You might notice that the data transfer operations are not executed concurrently in Figure 6-1, even though they are issued in separate streams. This contention is caused by a shared resource: the PCIe bus. While these operations are independent from the point-of-view of the programming model, because they share a common hardware resource their execution must be serialized. Devices with a duplex PCIe bus can overlap two data transfers, but they must be in different streams and in different directions. In Figure 6-1, observe that data transfer from the host to the device in one stream is overlapped with data transfer from the device to the host in another.

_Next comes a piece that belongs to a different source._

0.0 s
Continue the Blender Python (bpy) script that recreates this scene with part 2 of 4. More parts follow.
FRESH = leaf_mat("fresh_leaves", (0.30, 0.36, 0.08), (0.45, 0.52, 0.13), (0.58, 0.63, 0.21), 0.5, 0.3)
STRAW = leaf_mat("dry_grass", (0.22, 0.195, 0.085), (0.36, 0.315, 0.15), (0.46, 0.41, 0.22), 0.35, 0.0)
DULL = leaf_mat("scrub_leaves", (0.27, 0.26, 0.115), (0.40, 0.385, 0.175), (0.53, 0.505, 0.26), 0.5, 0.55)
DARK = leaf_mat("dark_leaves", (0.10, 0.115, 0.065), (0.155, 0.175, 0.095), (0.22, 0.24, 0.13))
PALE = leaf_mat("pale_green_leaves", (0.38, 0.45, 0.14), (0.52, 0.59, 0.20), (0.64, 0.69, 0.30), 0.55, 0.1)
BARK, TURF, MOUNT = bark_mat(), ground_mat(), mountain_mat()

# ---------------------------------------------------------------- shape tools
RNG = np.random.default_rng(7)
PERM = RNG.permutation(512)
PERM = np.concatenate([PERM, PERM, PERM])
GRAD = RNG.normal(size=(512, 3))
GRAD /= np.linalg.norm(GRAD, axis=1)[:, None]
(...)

The maximum number of concurrent kernels is device-dependent. Fermi devices support 16-way concurrency, and Kepler devices support 32-way concurrency. The number of concurrent kernels is further limited by available compute resource on devices, such as shared memory and registers. You will explore these limitations through examples later in this chapter.

Stream Scheduling TODO

Stream Priorities TODO

CUDA Events

An event in CUDA is essentially a marker in a CUDA stream associated with a certain point in the flow of operations in that stream. You can use events to perform the following two basic tasks:
➤ Synchronize stream execution
➤ Monitor device progress

The CUDA API provides functions that allow you to insert events at any point in a stream as well as query for event completion. An event recorded on a given stream will only be satisfied (that is, complete) when all preceding operations in the same stream have completed. Events specified on the default stream apply to all preceding operations in all CUDA streams.

Creation and Destruction
An event is declared as follows: cudaEvent_t event;. Once declared, the event can be created using: cudaError_t cudaEventCreate(cudaEvent_t* event);. An event can be destroyed using: cudaError_t cudaEventDestroy(cudaEvent_t event); If the event has not yet been satisfied when cudaEventDestroy is called, the call returns immediately and the resources associated with that event are released automatically when the event is marked complete.